_MATERIAL PROVIDED:_

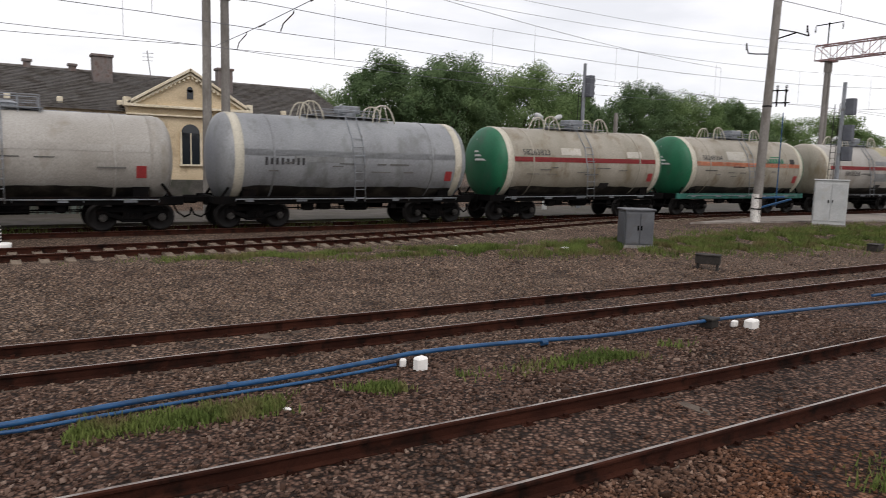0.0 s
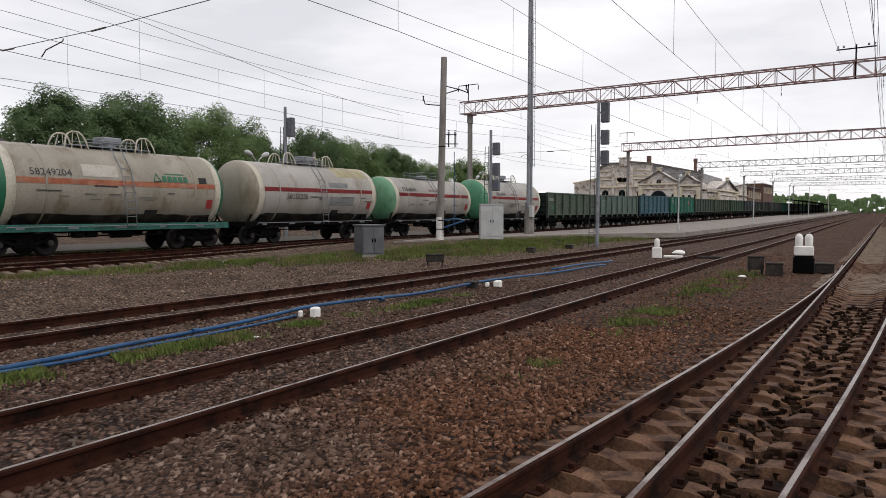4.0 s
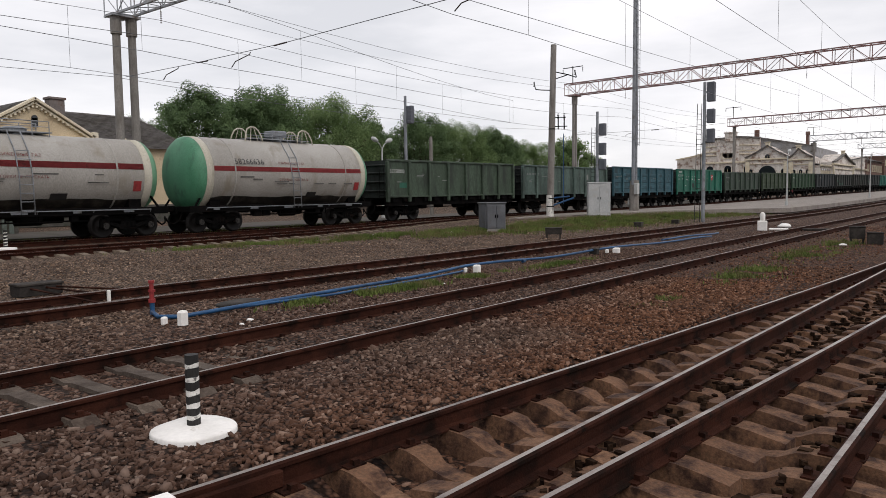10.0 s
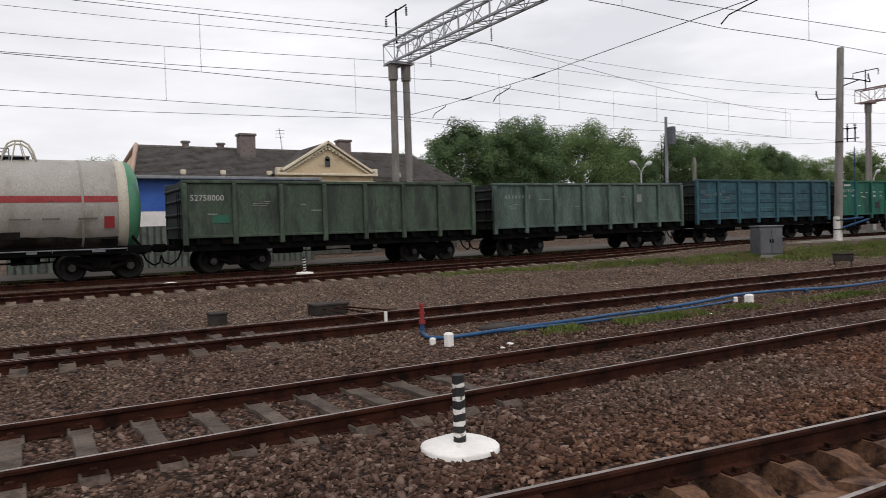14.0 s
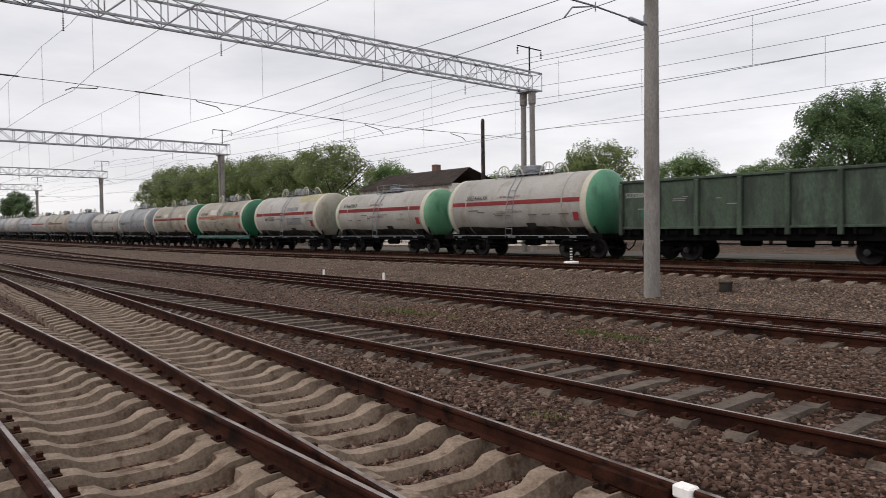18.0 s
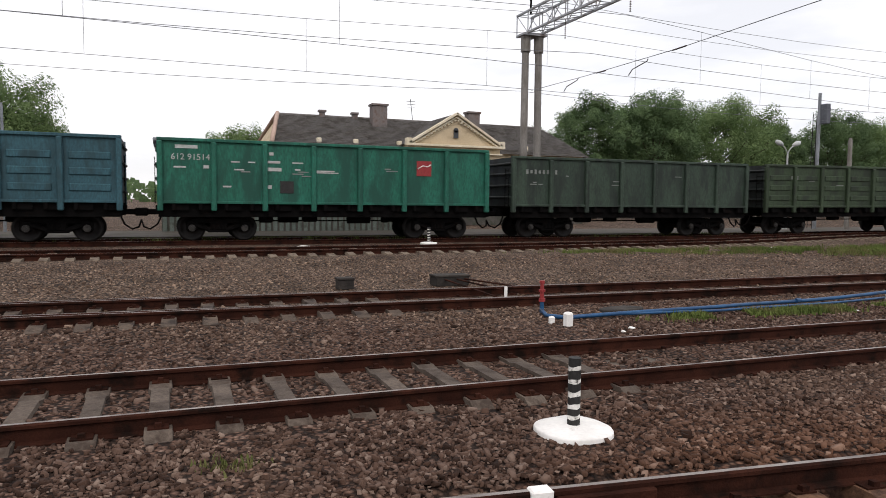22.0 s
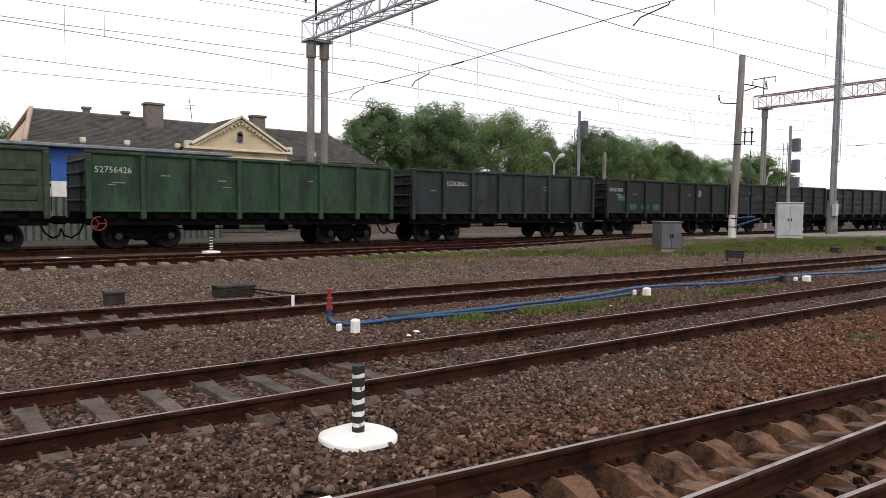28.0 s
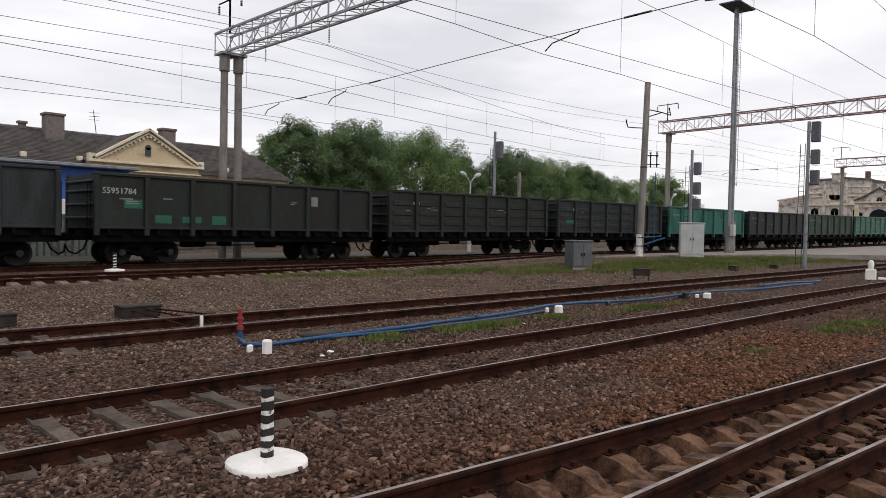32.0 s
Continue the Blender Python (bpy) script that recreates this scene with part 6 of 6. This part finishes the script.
grass_field("grass_strip", [(16, 20.9, 4, 0.7, 4500, 0.1), (21, 20.3, 5, 0.9, 9000, 0.13), (27, 19.4, 5, 1.3, 12000, 0.16), (33, 18.8, 6, 2.0, 16000, 0.17), (39, 18.5, 7, 2.6, 18000, 0.18), (46, 18.5, 7, 2.6, 14000, 0.18), (54, 18.0, 7, 2.2, 9000, 0.18), (62, 16.5, 7, 1.8, 5000, 0.18)], "strip of ragged spring grass beside the siding", 21, 1.15)
grass_field("grass_tufts", [(9.4, 9.75, 1.6, 0.35, 3000, 0.1), (11.4, 9.6, 1.4, 0.35, 2600, 0.1), (13.6, 9.55, 1.4, 0.3, 1800, 0.1), (17.5, 9.3, 2.0, 0.4, 1600, 0.1), (17.6, 4.4, 2.2, 0.6, 2600, 0.1), (12.5, 4.6, 1.0, 0.4, 500, 0.07), (24, 4.3, 3.0, 0.8, 2200, 0.1), (29, 4.2, 3, 0.8, 2000, 0.1), (-2.4, 10.4, 0.2, 0.15, 260, 0.12), (-8, 10.4, 2.0, 0.4, 700, 0.06), (0.4, 5.3, 0.35, 0.2, 90, 0.07), (-4.6, 5.45, 0.5, 0.2, 90, 0.07), (-13, 10.2, 3, 0.5, 700, 0.06), (8.0, 1.35, 0.25, 0.15, 300, 0.1), (-45, 6.0, 6, 1.6, 5000, 0.15), (5.0, 29.2, 9, 0.7, 9000, 0.2), (-16, 29.2, 9, 0.7, 9000, 0.2), (24, 29.2, 9, 0.7, 7000, 0.2), (-36, 29.4, 9, 0.7, 6000, 0.2)], "scattered tufts of spring grass in the ballast", 22, 1.0)


# ---- the train rolls past, to the left, at an even pace ----
def motions():
    speed, start = 5.974, 88.5
    sway = ((0, 17, 19, 22, 24, 27, 30, 32), (0, 0, 0.15, 0.42, 0.45, 0.36, 0.18, 0))
    for ob, off in WAGONS:
        rows = []
        for i in range(33):
            x = start - speed * i + off - 1.1 * max(0.0, 1 - i / 5.5) ** 1.5 + float(np.interp(i, *sway))
            y0, y1 = centre("train", x - 4.3), centre("train", x + 4.3)
            za, zb = level(x - 4.3, y0), level(x + 4.3, y1)
            rows.append((float(i), pose(x, (y0 + y1) / 2, (za + zb) / 2 + RAIL_TOP, 0, 0, math.degrees(math.atan2(y1 - y0, 8.6))) @ pose(0, 0, 0, 0, -math.degrees(math.atan2(zb - za, 8.6)), 0)))
        walk(ob, rows)
        near = -45 < start + off and start - speed * 32 + off < 75
        if not near:
            continue
        n = 320
        for b in ob.children:
            for w in b.children:
                if w.name.startswith("wheelset"):
                    spot = w.location.copy()
                    walk(w, [(32.0 * k / n, pose(*spot, 0, -math.degrees(speed * 32.0 * k / n / WHEEL), 0)) for k in range(n + 1)])


motions()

_PROBLEM DESCRIPTION:_
Output all of the data exactly as it stands, minus any images.

_EXPECTED OUTPUT:_
0.0 s
4.0 s
10.0 s
14.0 s
18.0 s
22.0 s
28.0 s
32.0 s
Continue the Blender Python (bpy) script that recreates this scene with part 6 of 6. This part finishes the script.
grass_field("grass_strip", [(16, 20.9, 4, 0.7, 4500, 0.1), (21, 20.3, 5, 0.9, 9000, 0.13), (27, 19.4, 5, 1.3, 12000, 0.16), (33, 18.8, 6, 2.0, 16000, 0.17), (39, 18.5, 7, 2.6, 18000, 0.18), (46, 18.5, 7, 2.6, 14000, 0.18), (54, 18.0, 7, 2.2, 9000, 0.18), (62, 16.5, 7, 1.8, 5000, 0.18)], "strip of ragged spring grass beside the siding", 21, 1.15)
grass_field("grass_tufts", [(9.4, 9.75, 1.6, 0.35, 3000, 0.1), (11.4, 9.6, 1.4, 0.35, 2600, 0.1), (13.6, 9.55, 1.4, 0.3, 1800, 0.1), (17.5, 9.3, 2.0, 0.4, 1600, 0.1), (17.6, 4.4, 2.2, 0.6, 2600, 0.1), (12.5, 4.6, 1.0, 0.4, 500, 0.07), (24, 4.3, 3.0, 0.8, 2200, 0.1), (29, 4.2, 3, 0.8, 2000, 0.1), (-2.4, 10.4, 0.2, 0.15, 260, 0.12), (-8, 10.4, 2.0, 0.4, 700, 0.06), (0.4, 5.3, 0.35, 0.2, 90, 0.07), (-4.6, 5.45, 0.5, 0.2, 90, 0.07), (-13, 10.2, 3, 0.5, 700, 0.06), (8.0, 1.35, 0.25, 0.15, 300, 0.1), (-45, 6.0, 6, 1.6, 5000, 0.15), (5.0, 29.2, 9, 0.7, 9000, 0.2), (-16, 29.2, 9, 0.7, 9000, 0.2), (24, 29.2, 9, 0.7, 7000, 0.2), (-36, 29.4, 9, 0.7, 6000, 0.2)], "scattered tufts of spring grass in the ballast", 22, 1.0)


# ---- the train rolls past, to the left, at an even pace ----
def motions():
    speed, start = 5.974, 88.5
    sway = ((0, 17, 19, 22, 24, 27, 30, 32), (0, 0, 0.15, 0.42, 0.45, 0.36, 0.18, 0))
    for ob, off in WAGONS:
        rows = []
        for i in range(33):
            x = start - speed * i + off - 1.1 * max(0.0, 1 - i / 5.5) ** 1.5 + float(np.interp(i, *sway))
            y0, y1 = centre("train", x - 4.3), centre("train", x + 4.3)
            za, zb = level(x - 4.3, y0), level(x + 4.3, y1)
            rows.append((float(i), pose(x, (y0 + y1) / 2, (za + zb) / 2 + RAIL_TOP, 0, 0, math.degrees(math.atan2(y1 - y0, 8.6))) @ pose(0, 0, 0, 0, -math.degrees(math.atan2(zb - za, 8.6)), 0)))
        walk(ob, rows)
        near = -45 < start + off and start - speed * 32 + off < 75
        if not near:
            continue
        n = 320
        for b in ob.children:
            for w in b.children:
                if w.name.startswith("wheelset"):
                    spot = w.location.copy()
                    walk(w, [(32.0 * k / n, pose(*spot, 0, -math.degrees(speed * 32.0 * k / n / WHEEL), 0)) for k in range(n + 1)])


motions()